### Requirements:
Lift out each line of the data that holds "scene".

### Records to process:
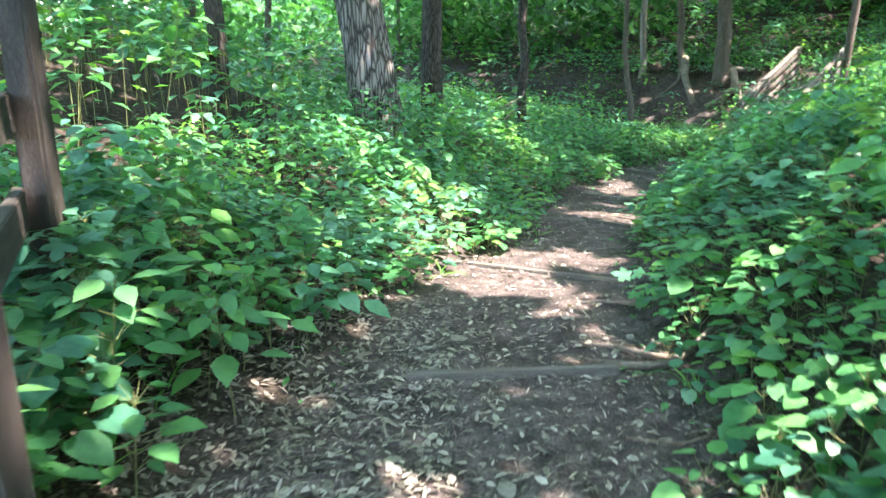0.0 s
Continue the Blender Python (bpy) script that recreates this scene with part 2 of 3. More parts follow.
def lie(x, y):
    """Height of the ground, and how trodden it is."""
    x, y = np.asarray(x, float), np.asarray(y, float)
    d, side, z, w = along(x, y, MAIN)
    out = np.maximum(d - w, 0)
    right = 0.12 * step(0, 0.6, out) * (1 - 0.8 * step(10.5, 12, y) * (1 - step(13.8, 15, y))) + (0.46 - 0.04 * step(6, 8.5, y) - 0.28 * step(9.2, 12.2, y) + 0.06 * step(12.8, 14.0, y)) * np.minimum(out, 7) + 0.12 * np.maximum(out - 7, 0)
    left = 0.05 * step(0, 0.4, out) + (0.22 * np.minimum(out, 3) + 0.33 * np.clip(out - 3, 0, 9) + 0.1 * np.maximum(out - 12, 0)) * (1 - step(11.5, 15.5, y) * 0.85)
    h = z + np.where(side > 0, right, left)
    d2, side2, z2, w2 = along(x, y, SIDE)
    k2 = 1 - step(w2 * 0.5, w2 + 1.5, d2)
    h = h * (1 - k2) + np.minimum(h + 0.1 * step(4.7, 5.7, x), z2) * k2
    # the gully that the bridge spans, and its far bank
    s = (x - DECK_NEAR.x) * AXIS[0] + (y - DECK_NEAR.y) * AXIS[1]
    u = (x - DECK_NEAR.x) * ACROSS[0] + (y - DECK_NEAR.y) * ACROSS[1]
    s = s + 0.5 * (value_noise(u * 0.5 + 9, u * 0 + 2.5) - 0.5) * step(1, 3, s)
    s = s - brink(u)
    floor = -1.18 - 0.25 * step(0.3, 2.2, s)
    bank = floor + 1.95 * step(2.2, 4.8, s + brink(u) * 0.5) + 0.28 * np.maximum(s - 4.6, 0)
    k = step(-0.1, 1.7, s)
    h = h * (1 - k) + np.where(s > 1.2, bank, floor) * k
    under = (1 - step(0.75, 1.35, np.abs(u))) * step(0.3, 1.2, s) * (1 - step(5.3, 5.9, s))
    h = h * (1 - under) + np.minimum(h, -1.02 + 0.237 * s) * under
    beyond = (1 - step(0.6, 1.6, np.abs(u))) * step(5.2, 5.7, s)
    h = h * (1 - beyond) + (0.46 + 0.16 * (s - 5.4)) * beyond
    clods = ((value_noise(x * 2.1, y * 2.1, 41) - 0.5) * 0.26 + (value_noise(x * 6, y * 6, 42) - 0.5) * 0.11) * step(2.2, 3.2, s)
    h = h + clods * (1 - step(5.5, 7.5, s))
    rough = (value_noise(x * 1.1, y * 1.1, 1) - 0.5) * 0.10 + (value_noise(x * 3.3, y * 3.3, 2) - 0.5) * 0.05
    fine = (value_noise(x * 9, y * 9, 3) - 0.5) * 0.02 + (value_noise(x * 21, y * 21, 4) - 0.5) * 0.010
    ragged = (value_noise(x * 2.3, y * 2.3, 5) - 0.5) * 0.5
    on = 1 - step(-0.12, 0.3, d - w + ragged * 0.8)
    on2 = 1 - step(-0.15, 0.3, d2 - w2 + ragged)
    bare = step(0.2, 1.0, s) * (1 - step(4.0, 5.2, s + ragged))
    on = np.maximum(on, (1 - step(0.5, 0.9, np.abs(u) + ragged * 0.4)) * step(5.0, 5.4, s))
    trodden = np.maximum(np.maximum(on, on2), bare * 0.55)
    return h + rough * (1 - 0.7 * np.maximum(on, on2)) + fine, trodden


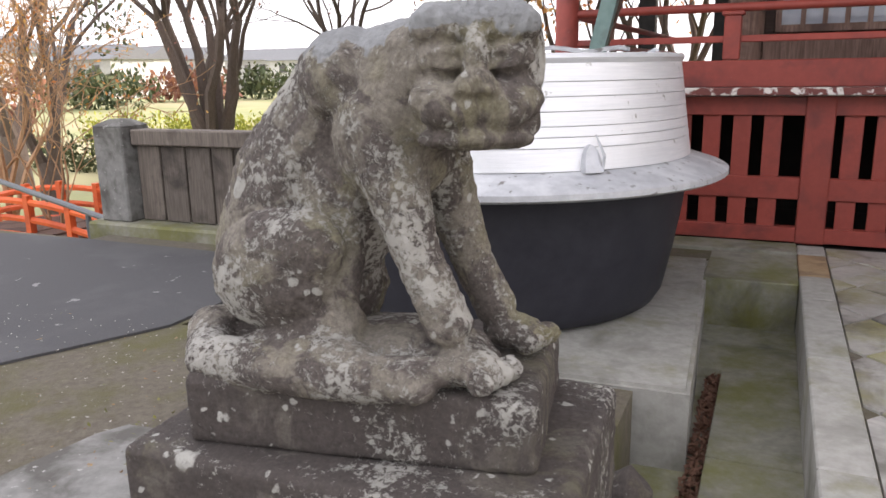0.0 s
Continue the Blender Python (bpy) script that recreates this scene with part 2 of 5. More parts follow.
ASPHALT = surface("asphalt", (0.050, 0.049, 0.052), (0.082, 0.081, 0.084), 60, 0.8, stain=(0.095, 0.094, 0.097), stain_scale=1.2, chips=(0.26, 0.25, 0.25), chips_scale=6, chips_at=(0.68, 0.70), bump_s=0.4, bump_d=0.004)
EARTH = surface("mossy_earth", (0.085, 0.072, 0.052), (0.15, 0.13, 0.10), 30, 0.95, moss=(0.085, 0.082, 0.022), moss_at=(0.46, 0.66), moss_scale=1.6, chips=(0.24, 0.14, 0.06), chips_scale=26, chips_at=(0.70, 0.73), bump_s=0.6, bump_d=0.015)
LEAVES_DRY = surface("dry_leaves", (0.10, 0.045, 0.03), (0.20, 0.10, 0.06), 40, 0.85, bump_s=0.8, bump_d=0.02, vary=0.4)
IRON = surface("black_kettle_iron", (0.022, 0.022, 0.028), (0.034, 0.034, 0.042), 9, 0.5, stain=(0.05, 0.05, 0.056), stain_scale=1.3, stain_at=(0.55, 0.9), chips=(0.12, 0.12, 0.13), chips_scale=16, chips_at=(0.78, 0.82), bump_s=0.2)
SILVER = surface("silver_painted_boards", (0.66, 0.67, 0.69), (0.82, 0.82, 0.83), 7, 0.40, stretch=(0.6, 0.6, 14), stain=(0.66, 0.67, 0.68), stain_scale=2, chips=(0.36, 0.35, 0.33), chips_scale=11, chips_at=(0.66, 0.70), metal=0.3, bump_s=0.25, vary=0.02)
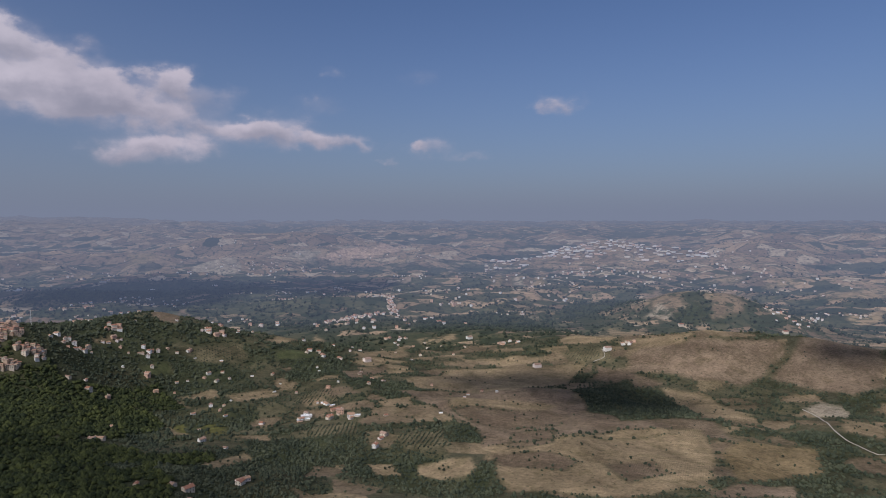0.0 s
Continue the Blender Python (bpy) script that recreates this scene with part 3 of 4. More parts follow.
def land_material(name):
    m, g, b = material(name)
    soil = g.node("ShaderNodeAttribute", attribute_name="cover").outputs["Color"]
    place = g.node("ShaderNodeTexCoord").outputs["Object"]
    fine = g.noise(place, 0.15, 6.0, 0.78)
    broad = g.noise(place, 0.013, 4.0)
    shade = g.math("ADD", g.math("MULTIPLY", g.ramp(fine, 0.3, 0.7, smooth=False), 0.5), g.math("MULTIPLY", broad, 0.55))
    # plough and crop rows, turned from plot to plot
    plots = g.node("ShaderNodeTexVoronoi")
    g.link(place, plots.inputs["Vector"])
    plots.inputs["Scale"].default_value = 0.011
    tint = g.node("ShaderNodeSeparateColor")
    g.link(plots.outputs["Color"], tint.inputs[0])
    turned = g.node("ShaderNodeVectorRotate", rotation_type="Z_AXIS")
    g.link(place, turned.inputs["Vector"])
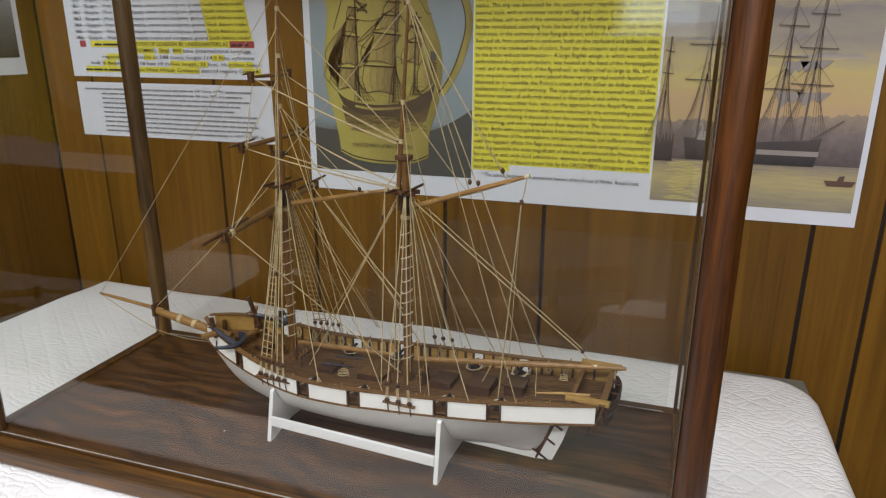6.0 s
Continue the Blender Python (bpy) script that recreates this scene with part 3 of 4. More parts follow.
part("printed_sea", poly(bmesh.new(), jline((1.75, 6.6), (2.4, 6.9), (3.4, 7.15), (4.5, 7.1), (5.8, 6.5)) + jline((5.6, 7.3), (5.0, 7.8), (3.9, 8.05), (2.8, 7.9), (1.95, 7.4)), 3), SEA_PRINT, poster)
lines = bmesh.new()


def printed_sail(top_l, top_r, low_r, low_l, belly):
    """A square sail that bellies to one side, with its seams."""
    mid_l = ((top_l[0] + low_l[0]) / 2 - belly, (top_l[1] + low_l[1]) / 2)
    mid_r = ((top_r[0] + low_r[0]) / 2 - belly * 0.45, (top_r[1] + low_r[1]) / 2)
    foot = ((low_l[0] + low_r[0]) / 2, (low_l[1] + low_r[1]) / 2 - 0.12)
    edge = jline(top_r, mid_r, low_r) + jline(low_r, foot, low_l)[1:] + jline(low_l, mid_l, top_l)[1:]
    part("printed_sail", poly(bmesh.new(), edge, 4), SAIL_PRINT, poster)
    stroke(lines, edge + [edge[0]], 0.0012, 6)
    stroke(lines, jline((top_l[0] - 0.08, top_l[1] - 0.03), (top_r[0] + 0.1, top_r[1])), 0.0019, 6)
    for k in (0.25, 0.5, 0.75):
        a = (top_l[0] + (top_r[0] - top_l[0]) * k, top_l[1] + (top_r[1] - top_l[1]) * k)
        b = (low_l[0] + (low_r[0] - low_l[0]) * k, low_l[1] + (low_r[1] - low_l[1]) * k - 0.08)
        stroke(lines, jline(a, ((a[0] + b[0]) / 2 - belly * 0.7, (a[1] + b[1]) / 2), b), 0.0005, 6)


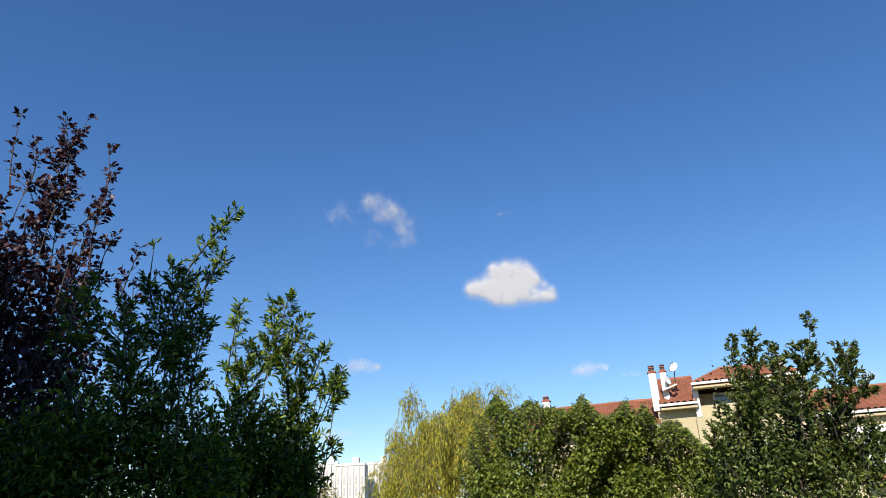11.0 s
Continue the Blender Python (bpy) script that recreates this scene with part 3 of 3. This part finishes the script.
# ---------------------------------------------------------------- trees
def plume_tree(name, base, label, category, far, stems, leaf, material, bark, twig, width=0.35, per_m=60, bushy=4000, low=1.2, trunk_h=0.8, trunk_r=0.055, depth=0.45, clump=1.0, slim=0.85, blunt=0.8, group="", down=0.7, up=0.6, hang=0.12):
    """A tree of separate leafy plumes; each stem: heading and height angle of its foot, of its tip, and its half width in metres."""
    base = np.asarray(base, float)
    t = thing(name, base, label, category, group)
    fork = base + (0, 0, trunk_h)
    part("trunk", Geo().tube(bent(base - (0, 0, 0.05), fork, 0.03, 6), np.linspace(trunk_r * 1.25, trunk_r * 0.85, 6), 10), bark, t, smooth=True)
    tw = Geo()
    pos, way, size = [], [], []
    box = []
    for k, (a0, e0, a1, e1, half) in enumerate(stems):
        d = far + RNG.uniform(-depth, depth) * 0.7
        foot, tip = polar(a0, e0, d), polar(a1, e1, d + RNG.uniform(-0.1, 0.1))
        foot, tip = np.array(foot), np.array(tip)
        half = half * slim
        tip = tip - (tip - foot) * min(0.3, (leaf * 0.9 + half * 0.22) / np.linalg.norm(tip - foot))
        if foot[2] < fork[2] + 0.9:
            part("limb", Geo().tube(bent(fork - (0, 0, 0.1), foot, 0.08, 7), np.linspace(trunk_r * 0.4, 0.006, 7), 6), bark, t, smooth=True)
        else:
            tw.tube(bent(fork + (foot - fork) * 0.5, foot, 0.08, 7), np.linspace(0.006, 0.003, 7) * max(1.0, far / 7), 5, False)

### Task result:
Continue the Blender Python (bpy) script that recreates this scene with part 2 of 3. More parts follow.
Continue the Blender Python (bpy) script that recreates this scene with part 2 of 5. More parts follow.
Continue the Blender Python (bpy) script that recreates this scene with part 3 of 4. More parts follow.
Continue the Blender Python (bpy) script that recreates this scene with part 3 of 4. More parts follow.
Continue the Blender Python (bpy) script that recreates this scene with part 3 of 3. This part finishes the script.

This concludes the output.